梅田望夫と茂木健一郎の対談企画『フューチャリスト宣言』を読んだ。
いろいろ関心を呼ぶ議論が盛られているのだが、一点にだけ絞り込み取り上げておきたい。
私の関心を呼んだ部分は、クリス・アンダーソンが“ロングテール理論”に引き続いて提唱する新たな理論・トレンドThe Economics of Abundanceに言及した箇所だ。
茂木 梅田さんは最近「The Economics of Abundance」についてブログで書かれていたけれど(http://d.hatena.ne.jp/umedamochio/20061026/p1)、知的な資源が「希少」でなく、「豊富にある」ようになるということは社会に重大な変化をもたらすと思う。そもそも社会の中で僕が憎むさまざまな「障壁」や「差別」の根源には、「リソース(資源)が限られている」ということがあると気づきました。
梅田
「ロングテール」の提唱者、クリス・アンダーソンが、ロングテールの次の概念として提示しようとしている考えです。「過剰の経済学」とでも訳せばいいの
か、情報の世界を中心に、資源が希少だという前提ではなくて、資源が過剰にあるという前提で世界がどうなるか考えよう、という発想ですね。
……中略……
梅田 さっきの「二つの別世界」の話に戻りますが、リアルの良さはリアルの良さとして絶対に残ります。そこでお金がまわるんですよ。リアルは不自由だから。
茂木 ある場所にいることの経済性とでも表現するべきでしょうか。たとえば、景色の良い夕暮れの丘に行って友だちと散歩していることでしか得られないもの。そのような体験はリアリティを持ち続けるし、お金も生み出し続ける。一方、ネットのほうは……。
梅田
無尽蔵な世界だから、そっちは違う別の法則で動く。だからその二つを行き来する。大学的なことをネットの上でやるにしても、それをやる人は引退した後の人
であるとか。(中略)一方、リアルというのは不自由だからこそ、お金を使って自由を求めます。だから永久にリアルの世界でお金が圧倒的に回る。この二つの
世界での生計の立て方とか、それから知的満足のしかたとか、いろいろ組み合わせて戦略的に考えていく必要があります。
(同書 第3章「フューチャリスト同盟だ!」より)
私が、これからあと何年生きるかわからないが、その残り人生でかなりの重さ(影響力)をもたらすだろう命題として、この議論には関心を持っている。

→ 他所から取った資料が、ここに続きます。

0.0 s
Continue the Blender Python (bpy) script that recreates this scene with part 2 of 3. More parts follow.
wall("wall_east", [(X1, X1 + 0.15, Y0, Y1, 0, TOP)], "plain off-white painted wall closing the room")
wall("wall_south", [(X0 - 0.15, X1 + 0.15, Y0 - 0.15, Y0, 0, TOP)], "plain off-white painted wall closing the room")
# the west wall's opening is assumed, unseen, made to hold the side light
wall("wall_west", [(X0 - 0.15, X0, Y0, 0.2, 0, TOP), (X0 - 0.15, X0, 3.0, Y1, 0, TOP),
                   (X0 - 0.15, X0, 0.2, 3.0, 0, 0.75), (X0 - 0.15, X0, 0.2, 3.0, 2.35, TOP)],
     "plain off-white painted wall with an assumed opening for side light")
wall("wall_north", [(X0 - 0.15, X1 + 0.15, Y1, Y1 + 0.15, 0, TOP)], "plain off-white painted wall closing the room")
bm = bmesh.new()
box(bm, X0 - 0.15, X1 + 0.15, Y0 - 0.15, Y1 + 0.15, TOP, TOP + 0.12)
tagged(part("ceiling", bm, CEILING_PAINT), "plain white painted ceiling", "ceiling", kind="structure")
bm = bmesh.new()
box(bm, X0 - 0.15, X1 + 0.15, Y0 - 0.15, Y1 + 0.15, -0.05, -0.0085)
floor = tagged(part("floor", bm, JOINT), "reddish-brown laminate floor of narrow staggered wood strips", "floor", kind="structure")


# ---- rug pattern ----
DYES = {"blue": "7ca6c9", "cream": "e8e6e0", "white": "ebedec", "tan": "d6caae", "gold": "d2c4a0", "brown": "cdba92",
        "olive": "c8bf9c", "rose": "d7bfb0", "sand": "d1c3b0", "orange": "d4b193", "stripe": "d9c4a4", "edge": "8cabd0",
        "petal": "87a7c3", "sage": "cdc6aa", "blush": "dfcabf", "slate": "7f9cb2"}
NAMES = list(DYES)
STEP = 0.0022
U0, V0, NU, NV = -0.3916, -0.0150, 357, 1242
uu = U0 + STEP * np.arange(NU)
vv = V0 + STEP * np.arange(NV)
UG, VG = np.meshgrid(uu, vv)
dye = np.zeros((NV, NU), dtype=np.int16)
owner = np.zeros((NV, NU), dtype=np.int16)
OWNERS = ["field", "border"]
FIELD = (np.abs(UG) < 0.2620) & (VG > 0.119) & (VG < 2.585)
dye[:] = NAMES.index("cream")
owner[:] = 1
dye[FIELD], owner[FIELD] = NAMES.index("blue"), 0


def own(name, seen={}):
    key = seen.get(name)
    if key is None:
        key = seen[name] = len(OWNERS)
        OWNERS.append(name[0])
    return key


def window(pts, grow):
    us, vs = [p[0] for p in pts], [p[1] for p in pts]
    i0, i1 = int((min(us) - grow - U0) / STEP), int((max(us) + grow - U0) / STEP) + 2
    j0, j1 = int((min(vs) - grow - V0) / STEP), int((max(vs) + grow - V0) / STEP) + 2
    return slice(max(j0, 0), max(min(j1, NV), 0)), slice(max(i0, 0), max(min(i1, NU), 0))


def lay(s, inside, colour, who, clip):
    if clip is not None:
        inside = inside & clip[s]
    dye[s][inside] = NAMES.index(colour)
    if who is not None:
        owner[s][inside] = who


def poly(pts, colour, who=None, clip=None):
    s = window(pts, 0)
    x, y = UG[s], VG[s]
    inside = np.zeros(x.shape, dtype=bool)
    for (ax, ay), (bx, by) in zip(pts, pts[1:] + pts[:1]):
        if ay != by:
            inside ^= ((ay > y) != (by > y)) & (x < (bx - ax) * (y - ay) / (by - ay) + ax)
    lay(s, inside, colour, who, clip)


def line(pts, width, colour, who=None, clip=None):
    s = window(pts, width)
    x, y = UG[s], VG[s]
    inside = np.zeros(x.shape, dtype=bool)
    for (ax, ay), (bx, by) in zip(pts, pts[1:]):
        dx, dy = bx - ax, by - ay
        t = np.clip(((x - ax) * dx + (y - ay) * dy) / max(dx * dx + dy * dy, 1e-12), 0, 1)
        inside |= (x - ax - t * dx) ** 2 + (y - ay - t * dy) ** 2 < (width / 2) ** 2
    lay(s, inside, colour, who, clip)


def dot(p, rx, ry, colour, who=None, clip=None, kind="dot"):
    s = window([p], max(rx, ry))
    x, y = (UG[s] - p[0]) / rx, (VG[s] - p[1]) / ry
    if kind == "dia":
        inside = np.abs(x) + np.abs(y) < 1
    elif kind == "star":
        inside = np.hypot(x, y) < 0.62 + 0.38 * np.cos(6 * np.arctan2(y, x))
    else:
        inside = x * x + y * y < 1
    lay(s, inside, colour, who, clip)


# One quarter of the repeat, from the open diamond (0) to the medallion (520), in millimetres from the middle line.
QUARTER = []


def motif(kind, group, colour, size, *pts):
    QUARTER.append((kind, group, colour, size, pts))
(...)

その期待値からして、ここでの問答はずい分と期待はずれなものに終わっている。
梅田が命名する「過剰の経済学」は、私や私以前の“旧世代”人間が一様に有する「もったいない(と感じる)経済学」が形成する通俗道徳を踏み越えていく兆候を指し示している。
“通俗道徳”とは、人間の先験的な道徳に根ざしていない、過渡的に過ぎない道徳と受け止めてくれればよい。
「もったいない」と感ずる部分の根源には、資源は有限という経済学がある。
だが、その資源は、実は有限でなかったとしたら……。
そうなれば、「もったいない」という感情の発露を美徳とする道徳は瓦解することだろう。

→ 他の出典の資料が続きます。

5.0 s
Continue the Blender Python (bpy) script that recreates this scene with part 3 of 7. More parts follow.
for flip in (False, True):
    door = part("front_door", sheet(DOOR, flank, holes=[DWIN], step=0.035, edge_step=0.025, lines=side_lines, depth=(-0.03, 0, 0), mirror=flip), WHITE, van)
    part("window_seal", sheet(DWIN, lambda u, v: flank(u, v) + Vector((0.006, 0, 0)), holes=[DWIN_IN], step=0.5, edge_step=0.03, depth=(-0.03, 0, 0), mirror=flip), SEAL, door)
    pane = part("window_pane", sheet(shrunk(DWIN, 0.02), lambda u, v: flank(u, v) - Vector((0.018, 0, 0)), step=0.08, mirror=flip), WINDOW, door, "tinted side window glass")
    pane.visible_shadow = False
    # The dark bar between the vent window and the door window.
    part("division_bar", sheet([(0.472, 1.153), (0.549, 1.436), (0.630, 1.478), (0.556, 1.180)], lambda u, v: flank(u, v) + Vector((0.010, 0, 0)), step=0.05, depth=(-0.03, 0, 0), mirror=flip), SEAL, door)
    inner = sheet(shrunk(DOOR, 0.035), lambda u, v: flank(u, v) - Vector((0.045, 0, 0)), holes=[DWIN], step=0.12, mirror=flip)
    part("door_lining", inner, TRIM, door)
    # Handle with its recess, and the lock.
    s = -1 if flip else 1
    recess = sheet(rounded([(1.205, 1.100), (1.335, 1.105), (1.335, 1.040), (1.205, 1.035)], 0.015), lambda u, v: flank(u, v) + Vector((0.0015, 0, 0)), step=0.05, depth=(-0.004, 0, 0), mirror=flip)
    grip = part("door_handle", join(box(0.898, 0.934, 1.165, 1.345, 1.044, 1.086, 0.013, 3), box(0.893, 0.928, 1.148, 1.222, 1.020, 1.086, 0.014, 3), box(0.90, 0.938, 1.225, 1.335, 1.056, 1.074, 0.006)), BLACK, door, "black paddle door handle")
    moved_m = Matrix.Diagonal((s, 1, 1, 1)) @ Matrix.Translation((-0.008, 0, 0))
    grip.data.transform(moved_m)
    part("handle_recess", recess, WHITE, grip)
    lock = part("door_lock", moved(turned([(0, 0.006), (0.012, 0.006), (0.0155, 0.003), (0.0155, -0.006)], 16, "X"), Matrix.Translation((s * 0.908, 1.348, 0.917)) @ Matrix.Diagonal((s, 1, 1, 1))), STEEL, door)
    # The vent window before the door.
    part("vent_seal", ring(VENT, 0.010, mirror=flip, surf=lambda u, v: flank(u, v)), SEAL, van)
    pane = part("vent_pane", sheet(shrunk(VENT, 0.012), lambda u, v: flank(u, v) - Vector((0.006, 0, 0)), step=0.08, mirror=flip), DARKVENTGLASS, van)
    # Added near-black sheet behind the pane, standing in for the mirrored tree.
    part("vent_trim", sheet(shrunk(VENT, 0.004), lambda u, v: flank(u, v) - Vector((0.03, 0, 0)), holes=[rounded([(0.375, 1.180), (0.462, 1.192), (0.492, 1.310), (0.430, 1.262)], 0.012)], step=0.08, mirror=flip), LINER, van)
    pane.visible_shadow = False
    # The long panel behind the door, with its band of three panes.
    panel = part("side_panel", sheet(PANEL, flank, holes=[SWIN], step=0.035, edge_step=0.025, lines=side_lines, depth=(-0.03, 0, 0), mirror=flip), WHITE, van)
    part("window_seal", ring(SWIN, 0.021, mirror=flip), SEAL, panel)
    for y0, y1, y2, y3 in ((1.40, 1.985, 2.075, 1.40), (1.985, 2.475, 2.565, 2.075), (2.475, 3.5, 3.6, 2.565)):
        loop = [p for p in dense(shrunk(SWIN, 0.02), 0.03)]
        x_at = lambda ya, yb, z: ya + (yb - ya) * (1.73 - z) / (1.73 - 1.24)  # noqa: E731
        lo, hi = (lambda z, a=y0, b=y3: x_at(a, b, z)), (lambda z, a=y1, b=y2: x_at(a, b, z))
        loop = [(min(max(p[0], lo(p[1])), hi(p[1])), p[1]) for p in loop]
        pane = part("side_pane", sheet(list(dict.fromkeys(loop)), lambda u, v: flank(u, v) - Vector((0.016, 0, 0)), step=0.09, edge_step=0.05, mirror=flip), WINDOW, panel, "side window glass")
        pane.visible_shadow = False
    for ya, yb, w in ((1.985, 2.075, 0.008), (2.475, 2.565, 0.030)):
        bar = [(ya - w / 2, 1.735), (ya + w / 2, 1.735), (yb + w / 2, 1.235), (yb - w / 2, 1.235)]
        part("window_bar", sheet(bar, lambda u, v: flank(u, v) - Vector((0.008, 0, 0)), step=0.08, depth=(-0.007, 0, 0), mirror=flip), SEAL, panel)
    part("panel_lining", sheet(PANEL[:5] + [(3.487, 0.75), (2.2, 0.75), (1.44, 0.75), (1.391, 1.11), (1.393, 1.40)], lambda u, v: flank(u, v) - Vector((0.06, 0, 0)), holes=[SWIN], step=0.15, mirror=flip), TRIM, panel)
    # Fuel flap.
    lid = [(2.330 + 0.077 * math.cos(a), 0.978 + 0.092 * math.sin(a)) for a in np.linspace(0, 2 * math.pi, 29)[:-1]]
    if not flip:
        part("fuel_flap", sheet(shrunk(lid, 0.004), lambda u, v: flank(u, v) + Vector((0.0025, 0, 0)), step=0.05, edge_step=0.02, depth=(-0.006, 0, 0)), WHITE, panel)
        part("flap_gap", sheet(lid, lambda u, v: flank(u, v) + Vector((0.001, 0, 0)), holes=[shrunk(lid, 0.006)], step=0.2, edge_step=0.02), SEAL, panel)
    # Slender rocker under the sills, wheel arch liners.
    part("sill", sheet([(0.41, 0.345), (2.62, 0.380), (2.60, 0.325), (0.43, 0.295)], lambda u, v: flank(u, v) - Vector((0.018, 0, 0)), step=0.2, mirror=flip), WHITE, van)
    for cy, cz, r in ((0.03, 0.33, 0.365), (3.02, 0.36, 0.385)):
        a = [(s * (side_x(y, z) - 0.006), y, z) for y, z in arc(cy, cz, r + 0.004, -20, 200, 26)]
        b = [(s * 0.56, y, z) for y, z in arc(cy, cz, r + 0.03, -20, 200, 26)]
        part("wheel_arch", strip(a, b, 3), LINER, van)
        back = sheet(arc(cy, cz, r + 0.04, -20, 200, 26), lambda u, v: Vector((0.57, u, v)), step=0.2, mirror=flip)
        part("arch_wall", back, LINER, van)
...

梅田・茂木両氏は、リアルの世界と「あちら側」の世界では異なること。リアルの世界では「永久に」資源の有限性が働く、だから、金(=経済)がまわるという二元論の整理をしている。
残念なことにこの重要な命題を足早に通り過ぎてしまう。だが、ここではもっとじっくり物事を考えた方がよい。
人間は有史以来、その経済的な必要に応じてさまざまな道徳や倫理(、その先の法律まで)を作り上げてきている。
したがって、現代の法律や道徳から、その根源に向かって遡行していけば行くほど、「殺してはならない」「盗んではならない」「姦淫してはならない」といった、先験的な命題へと回帰していくことになる。
先験的とは、「説明不要な命題」と解釈すればわかりやすい。
なぜ殺してはいけないのか、なぜ盗んではいけないのか。それを説明しなくてよい命題が、人間の究極的な道徳・倫理の根拠をなす。
薄々と感じることだが、現代はこのような各種の命題が、先験的か、通俗的かの分岐点に次々さしかかり揺らぐ時代なのだと思う。
当然ながら、「もったいない」という道徳も、「いくらでもある資源を存分に使ってどこが悪い?」との反論にさらされている。
「もったいない」に根ざした心理や行動が、若い世代にやすやすと踏み越えられたとして、私たちにはこれを先験的な道徳違反であるとは咎めることができない。咎めることが無意味であるような世界の足音を聞いているのだ。
引用にあるように、この点、筆者らは「永久に」リアルの世界ではそのようなことが生じないと言って歩み去る。
残念ながら、これはそんな硬直的二元論で片付く話題ではないだろう。
もっと射程の長く影響をもたらす事件を、私たちは目撃しているのだと思う。